Students who major in the sciences often spend more time in out-of-class work—in labs or field research—than other students do. That means less time to earn money while in college, and sometimes it’s the reason financially needy students switch out of science, technology, engineering, or mathematics, the STEM fields.
Would an extra $1,000 a year in financial aid help some of those STEM-inclined students stick with it?
That’s the essence of a new study getting under way next fall at 11 Wisconsin colleges. With $4-million from the Great Lakes Higher Education Guaranty Corporation, which will make possible the extra $1,000 a year, and a $1.5-million grant from the National Science Foundation, Sara Goldrick-Rab will study the effects of the extra aid by comparing the academic paths of 1,000 students who will get the money with 1,000 others who won’t.

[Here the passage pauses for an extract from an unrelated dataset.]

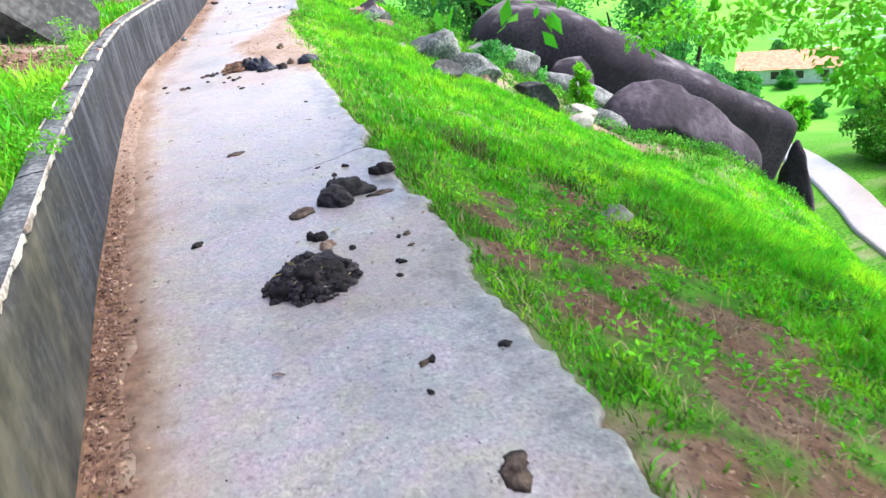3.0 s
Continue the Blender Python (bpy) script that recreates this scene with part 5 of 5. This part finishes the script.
# withered brown tufts in the slope grass
TUFT = ((1.5, 9.96), (1.12, 8.58), (1.2, 8.25), (1.6, 7.75), (1.95, 7.5), (1.72, 6.9), (2.2, 12.2), (1.75, 14.4), (2.3, 15.2))
gx = np.concatenate([GR.normal(tx, 0.1, 130) for tx, ty in TUFT])
gy = np.concatenate([GR.normal(ty, 0.09, 130) for tx, ty in TUFT])
blades("withered_tufts", gx, gy, GR.uniform(0.07, 0.16, len(gx)), GR.uniform(0.004, 0.009, len(gx)), 1.0, WITHERED, "withered olive-brown grass tufts on the slope", GR)
# reeds on the crest
gx, gy = GR.normal(2.75, 0.12, 60), GR.normal(3.4, 0.2, 60)
blades("reeds", gx, gy, GR.uniform(0.25, 0.5, 60), GR.uniform(0.008, 0.014, 60), 0.35, LEAF, "dark spiky stalks on the edge of the slope", GR)


# ---- leafy ground cover among the grass ----
def ground_cover(name, n, x0, x1, y0, y1, keep, leaf, label, mat, seed, high=0.06):
    xs, ys = sow(n, x0, x1, y0, y1, keep)
    zs = height(xs, ys)
    cl = np.stack([xs, ys, zs + high * GR.uniform(0.3, 1.2, len(xs)), GR.uniform(0.05, 0.13, len(xs))], -1)
    ob = crown(name, cl, 22, leaf, mat, None, seed)
    return tagged(ob, label, "ground cover", kind="stuff")


ground_cover("weed_cover", 900, 0.6, 4.6, 6, 20, lambda x, y: (x > edge_x(y) + 0.3) * smooth(0.45, 0.6, fbm(x * 0.8 + 9, y * 0.8, 131)), 0.04, "small-leaved green weeds among the grass", WEED, 701)
ground_cover("rock_side_weeds", 900, 2.0, 12, 14, 27, lambda x, y: smooth(0.4, 0.55, fbm(x * 0.6 + 5, y * 0.6, 133)), 0.07, "leafy weeds growing between the rocks", WEED, 702, 0.14)
ground_cover("bank_weeds", 2200, -4.5, 0.0, 4, 27, lambda x, y: (x < wall_x(y) - 0.16) * (1 - 0.85 * earth_cover(x, y)) * smooth(0.38, 0.55, fbm(x + 7, y, 135)), 0.03, "small-leaved green weeds on the bank behind the wall", WEED, 703)
ground_cover("slope_weeds", 500, 0.5, 3.5, 1.5, 8, lambda x, y: (x > edge_x(y) + 0.15) * smooth(0.5, 0.62, fbm(x * 1.3 + 2, y * 1.3, 137)), 0.035, "small green weeds on the bare slope", LUSH, 704, 0.04)
ground_cover("rock_foot_weeds", 520, 5.8, 10.2, 14.5, 15.55, lambda x, y: 0.4 + 0.6 * smooth(0.4, 0.6, fbm(x * 1.5, y * 1.5, 139)), 0.045, "low green weeds at the foot of the purple boulder", WEED, 705, 0.16)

The grants won’t displace other financial aid that the students are otherwise due to receive, and when students are told they are getting the money, “it’s not going to say, ‘You’ve got to do STEM,’” says Ms. Goldrick-Rab, an associate professor of educational-policy studies and sociology at the University of Wisconsin at Madison. The idea behind the project is simply to see if giving students fewer reasons to work, and no other requirements, makes a difference in helping more lower-income students pursue STEM majors.
To succeed in STEM fields, “it’s super-important not to be working that much,” she says.
Nationally, many experts worry about the paucity of minority students who major in STEM fields, and while the new project is based on students’ incomes, not ethnicities, there is a substantial overlap between students who are lower income and those in minority groups.
For the study, researchers will identify 2,000 accepted students who fit the financial profile, have indicated an interest in STEM fields when signing up for the ACT, and appear likely not to require much in the way of remedial education. The researchers will study at least 80 students in each group at eight public colleges, one private college, and two community colleges. (The participating colleges have been selected, but their names won’t be released until all the paperwork is done.)
The researchers will randomly assign half of the students to receive the extra aid. The researchers will then track both sets of students over the next three to five years (depending on what kind of college they attend), to see if there are differences in the students’ courses of study and how they spend their time.
The study will be undertaken through the Wisconsin HOPE Lab, a new center that Ms. Goldrick-Rab is founding with a separate $2.5-million gift from Great Lakes. The HOPE Lab will study ideas aimed at helping more low- and moderate-income students afford and complete college.